I can forgive The Crown, to a degree, because I loved the portrayal of the relationship between Elizabeth and Margaret and how they handled Margaret’s mental health issues and alcoholism. As the oldest cousin and sister in my family, I could relate to Elizabeth wanting to be the caretaker. I could also relate to Elizabeth’s struggle throughout the season for the balance between empathy and needing to maintain a measured, strong public demeanor as a female leader. Did I love the season as a whole? Yes. But did I love and feel uplifted by the way the female characters were portrayed? As a whole, I did not.

Then, cue The Good Place.

If The Crown made me feel down as a woman of age 35-39, then The Good Place makes me feel uplifted. Eleanor, born in the year 1982, is an amazing vivacious woman of my age demographic who proves that she doesn’t need a new “approaching middle age” stamp or picture. Over time, she not only leads her group in discovering the secret of “The Good Place.” She becomes the main architect of the neighborhood when Michael freaks out and can’t play the role. She spearheads a plan that is literally designed to save the entire human species and the universe as we know it. To top it all off, in the second half of her thirties, she has found a person she loves and who loves her and, according to her person’s notes, is “the answer.”

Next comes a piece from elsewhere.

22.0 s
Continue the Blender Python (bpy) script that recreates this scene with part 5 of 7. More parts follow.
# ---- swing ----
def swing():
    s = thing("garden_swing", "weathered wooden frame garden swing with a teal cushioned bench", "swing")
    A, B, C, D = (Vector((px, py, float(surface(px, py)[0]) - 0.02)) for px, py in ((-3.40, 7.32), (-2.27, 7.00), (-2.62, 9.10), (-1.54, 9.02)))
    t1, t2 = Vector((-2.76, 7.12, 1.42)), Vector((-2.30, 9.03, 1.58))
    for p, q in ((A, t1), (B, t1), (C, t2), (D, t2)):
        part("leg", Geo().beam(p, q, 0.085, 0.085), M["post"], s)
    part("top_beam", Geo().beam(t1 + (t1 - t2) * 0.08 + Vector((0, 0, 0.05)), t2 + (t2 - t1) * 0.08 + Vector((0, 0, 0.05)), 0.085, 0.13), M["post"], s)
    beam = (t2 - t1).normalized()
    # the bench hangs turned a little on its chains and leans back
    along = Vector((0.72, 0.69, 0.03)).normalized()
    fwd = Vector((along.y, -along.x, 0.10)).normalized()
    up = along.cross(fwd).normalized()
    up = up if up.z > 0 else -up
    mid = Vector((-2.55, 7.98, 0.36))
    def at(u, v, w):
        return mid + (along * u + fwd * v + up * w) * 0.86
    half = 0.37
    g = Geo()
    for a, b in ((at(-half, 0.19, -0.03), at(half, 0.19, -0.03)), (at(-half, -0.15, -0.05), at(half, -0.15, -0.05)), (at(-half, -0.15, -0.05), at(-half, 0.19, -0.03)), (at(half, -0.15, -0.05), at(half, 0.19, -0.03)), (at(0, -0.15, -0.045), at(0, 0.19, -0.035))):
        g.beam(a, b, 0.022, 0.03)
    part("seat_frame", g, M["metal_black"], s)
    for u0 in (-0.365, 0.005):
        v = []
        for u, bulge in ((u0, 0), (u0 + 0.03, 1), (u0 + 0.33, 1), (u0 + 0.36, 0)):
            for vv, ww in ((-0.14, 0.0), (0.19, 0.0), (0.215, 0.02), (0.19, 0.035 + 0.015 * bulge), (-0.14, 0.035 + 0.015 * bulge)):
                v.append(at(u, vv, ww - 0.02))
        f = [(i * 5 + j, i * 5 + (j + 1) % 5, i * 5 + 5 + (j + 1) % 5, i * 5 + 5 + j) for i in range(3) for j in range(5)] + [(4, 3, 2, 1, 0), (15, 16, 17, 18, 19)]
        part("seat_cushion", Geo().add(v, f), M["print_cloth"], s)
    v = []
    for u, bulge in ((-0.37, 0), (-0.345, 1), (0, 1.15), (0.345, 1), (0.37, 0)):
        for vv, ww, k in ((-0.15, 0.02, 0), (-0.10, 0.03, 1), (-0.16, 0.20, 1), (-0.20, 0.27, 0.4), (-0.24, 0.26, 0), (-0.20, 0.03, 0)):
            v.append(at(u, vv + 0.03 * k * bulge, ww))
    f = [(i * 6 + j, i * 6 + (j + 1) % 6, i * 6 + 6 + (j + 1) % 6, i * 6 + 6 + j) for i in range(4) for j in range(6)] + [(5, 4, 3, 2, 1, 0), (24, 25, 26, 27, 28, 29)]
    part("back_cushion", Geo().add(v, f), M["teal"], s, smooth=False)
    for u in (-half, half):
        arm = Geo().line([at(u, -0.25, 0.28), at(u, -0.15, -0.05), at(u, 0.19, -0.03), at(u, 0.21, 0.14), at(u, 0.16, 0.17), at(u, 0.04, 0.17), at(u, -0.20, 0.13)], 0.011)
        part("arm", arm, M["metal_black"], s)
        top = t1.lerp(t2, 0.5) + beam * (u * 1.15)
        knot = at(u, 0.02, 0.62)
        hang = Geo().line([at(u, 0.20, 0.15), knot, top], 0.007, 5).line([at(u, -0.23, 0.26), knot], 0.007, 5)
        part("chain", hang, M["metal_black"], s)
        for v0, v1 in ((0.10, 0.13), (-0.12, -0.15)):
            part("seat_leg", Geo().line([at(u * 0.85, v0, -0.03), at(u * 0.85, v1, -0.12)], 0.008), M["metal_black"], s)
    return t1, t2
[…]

The women in The Good Place as a whole don’t take things sitting down. In fact, they stand up for themselves when Brent, an upper middle-aged white man with horribly elitist mindsets, writes a book in which he portrays them as tokenized, stereotypical characters, particularly the women of color. Eleanor is also the first to call Michael out in creating the fake neighborhood. The romances on the show do not give regard to assumptions regarding race or age.

Each of the major female characters has her own unique narrative arc. Eleanor is trying to become a better person, in spite of having a bad home life growing up and the mistakes she made on earth. Tahani is trying to overcome family pressure, the constant comparisons to her sister, and the incessant need to name drop in order to validate her self-worth. Janet, who some argue is a female-bodied non-binary character, is trying to reconcile a balance between knowledge and emotion. Simone is trying to have faith, even when her intellect gives her doubt.

The male characters are perhaps more stereotypical than the female characters, but they are intriguing nonetheless. Chidi, an academic, works to overcome his indecisive tendencies. Michael wants to save humans after torturing them for so long. Jason, while more the comic relief character, wants to better himself and his relationships. The female characters and the male characters are of equal importance. If anything, the male characters are supporting the main female character Eleanor’s narrative arc, instead of the traditional reverse.

The Crown may mirror accurately the fallacies of the patriarchy and encourage us to consider them. But The Good Place picks them up and smashes them. The Good Place has been praised by many for its portrayal of philosophical issues in a humorous way. In addition, I believe it is a show that gives women hope. Maybe a young woman can spearhead the quest to save humanity after all.